Из-за ящиков с вином «Кот-де-Прованс» на нас кто-то глядит глазами собако- и мальчико-ненавистника.
— Не бойся! — подбадривает меня Бабака, а сама прячется за старым комодом. — Я тебя тут подожду.
Моё сердце прыгает в горле, руки коченеют, и деревенеют ноги. Усилием воли я вышвыриваю себя вперёд и оказываюсь у ящиков. Мертвенно-бледное лицо, лысый череп, пустые глазницы, рот с застывшей улыбкой…
— Всё в порядке! — кричу я Бабаке. — Это портниха Шифоньерова из сорок пятой квартиры выбросила ненужного манекена.
Идём дальше.
Иногда натыкаемся на корабельные снасти, иногда просто на вкопанные кем-то столбики.
— До Парижа 5483 км, — читает Бабака на указателе, подсвечивая папиным фонариком. — До Рейкьявика и того больше!
— Споём? — предлагаю я. — Хорошая путевая песня в дальней дороге — подспорье!
— «Я вышла на Пикадилли, — начинает Бабка, — набросив на плечи ша-аль!»
— «Зачем вы меня любили, — подключаюсь я, — зачем вам меня не жа-аль!»
— «Вы гладили ворот шубы и, глядя в мои глаза…» Нельзя! Ни в коем случае дальше идти нельзя! — говорит Бабака и расстилает на заиндевелом земляном полу «Алтайскую правду». — Садись.
Я устраиваюсь рядом. Мы достаём бутерброды и термос, Бабака укутывает меня пледом, вынимает из рук противогаз и говорит:
— Рассказывай: как ты стал трусом?
— Это длинная история.
Бабака откусывает от бутерброда.
— В детстве, — вздыхаю я, — я был беспечным ребёнком. И всё бы ничего, но однажды случилось страшное.
Бабака наливает чай в крышечку от термоса.
— Я говорю: случилось страшное…
— Ты влюбился?
— Ещё чего! — Я краснею. — Страшнее. Однажды ночью, когда я спал, я увидел в окне силуэт. Гигантский силуэт с тремя руками и какими-то отростками на голове.

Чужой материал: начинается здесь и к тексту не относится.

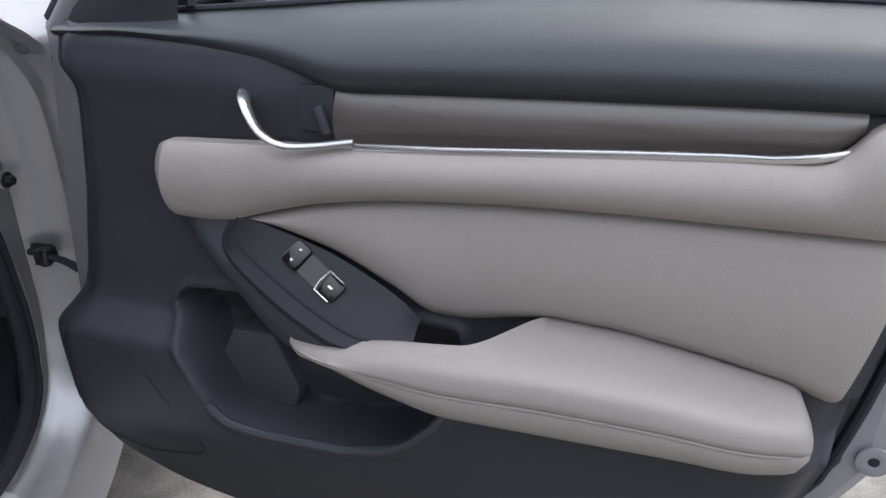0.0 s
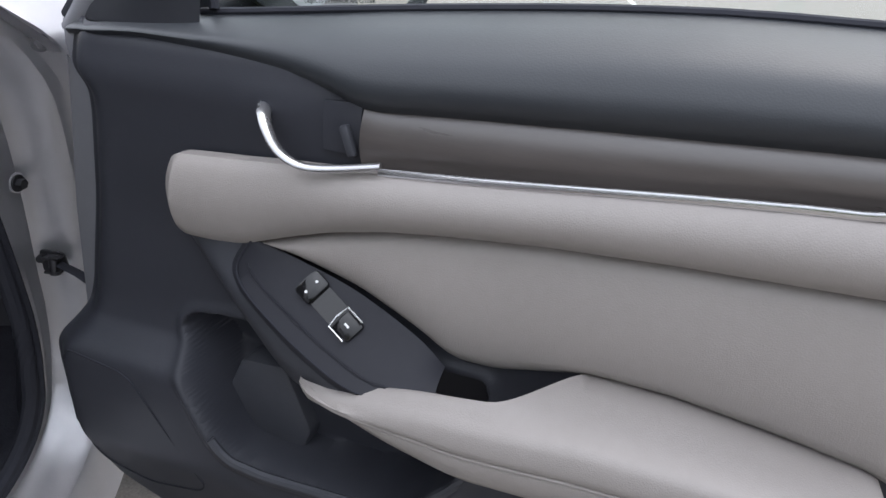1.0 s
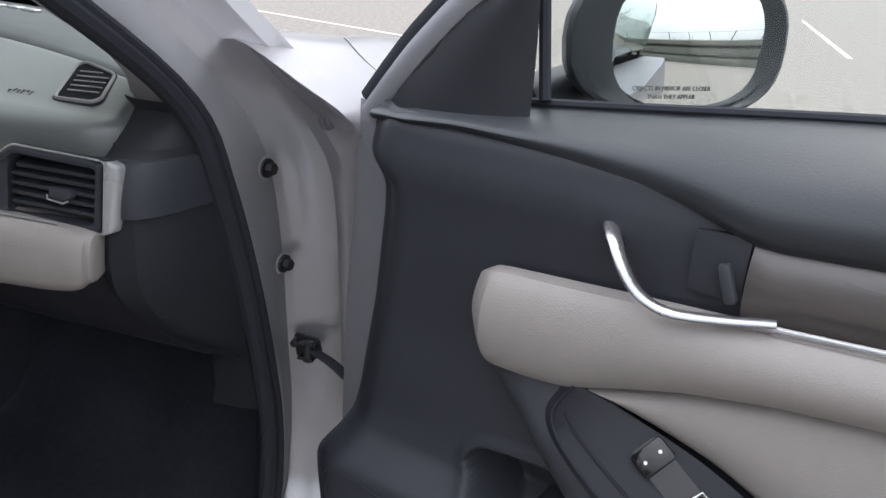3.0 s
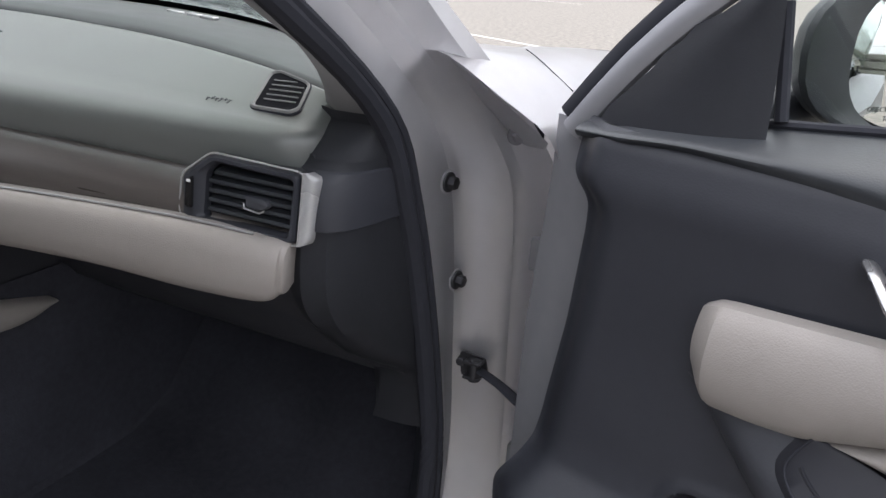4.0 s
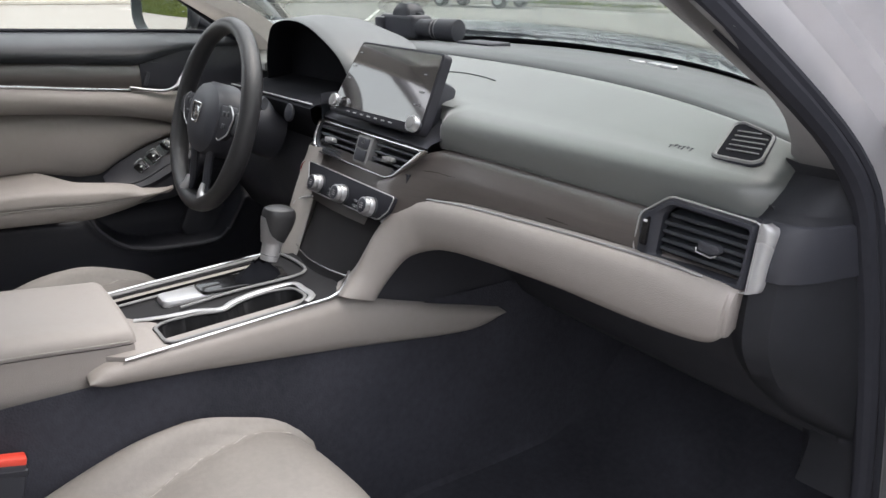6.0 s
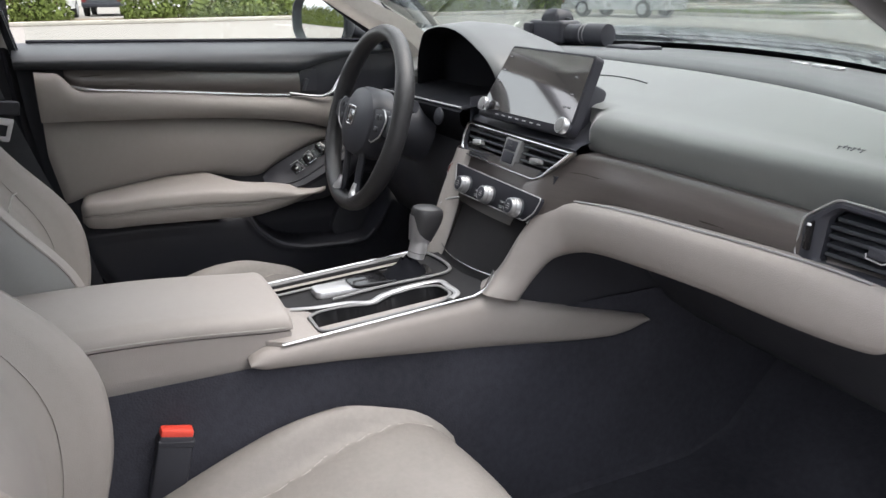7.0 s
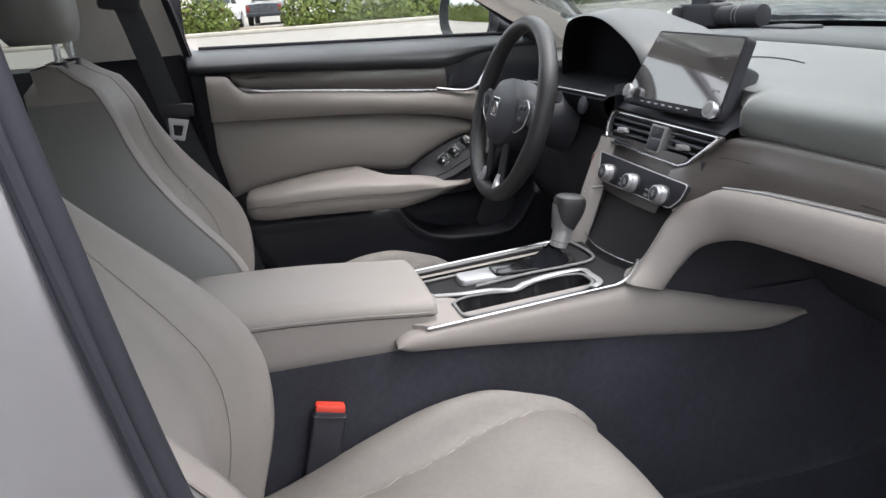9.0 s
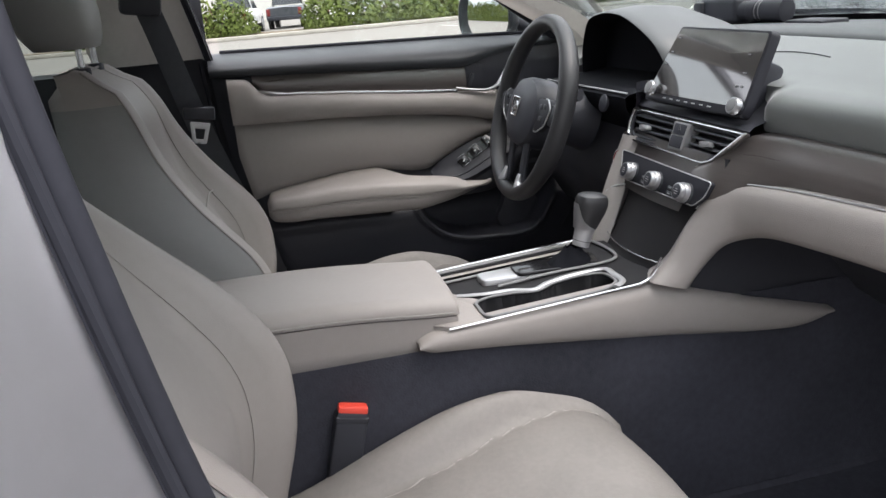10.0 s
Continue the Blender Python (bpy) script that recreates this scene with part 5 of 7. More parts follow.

— Это был дядя Сёма с метлой и в ушанке?
— Нет. Это был призрак!
— Чего?
— Не чего, а кого! Марсианина!
— Это был призрак марсианина?!
— Это был призрак марсианина.
— Гм, гм, — шевелит губами Бабака. — Именно после этого ты стал бояться темноты?
— После этого.
— И сейчас боишься?
— И сейчас.
Бабака включает фонарик:
— А так?
— Всё равно боюсь, — говорю я и в подтверждение клацаю зубами.
— Тяжёлый случай, — вздыхает Бабака. — Тебе нужно лечиться. Желательно под надзором врачей.
— А если пустить всё на самотёк?
— Усугубится. Хотя… Есть один дедушкин метод.
— Натереться чесноком и в парную с вениками?
— Не поможет! Надо клин клином вышибать, то есть страх страхом. Вот тебе же сейчас страшно?
— Очень!
— Вот! А надо, чтоб стало ещё страшнее.
Мы помолчали.
— Ху! — заорёт вдруг Бабака. — Ху-ру-ху-ху!
Я аж подпрыгнул!
— Ну как? — спрашивает. — А, молчи! Сама вижу, что никак! Окоченелый ты какой-то, ничем тебя не проймёшь.
А я и вправду окоченел, вернее, остолбенел. Потому что издалека… Потому что издалека к нам приближался… Потому что издалека к нам приближался на трёх ногах… Потому что издалека к нам приближался на трёх ногах призрак марсианина!
И вот тут-то меня проняло окончательно.
Я просто-напросто взял и вырубился, как рубильник. Последнее, что я помню, — пистолет марки «парабеллум» с глушителем у моего лица.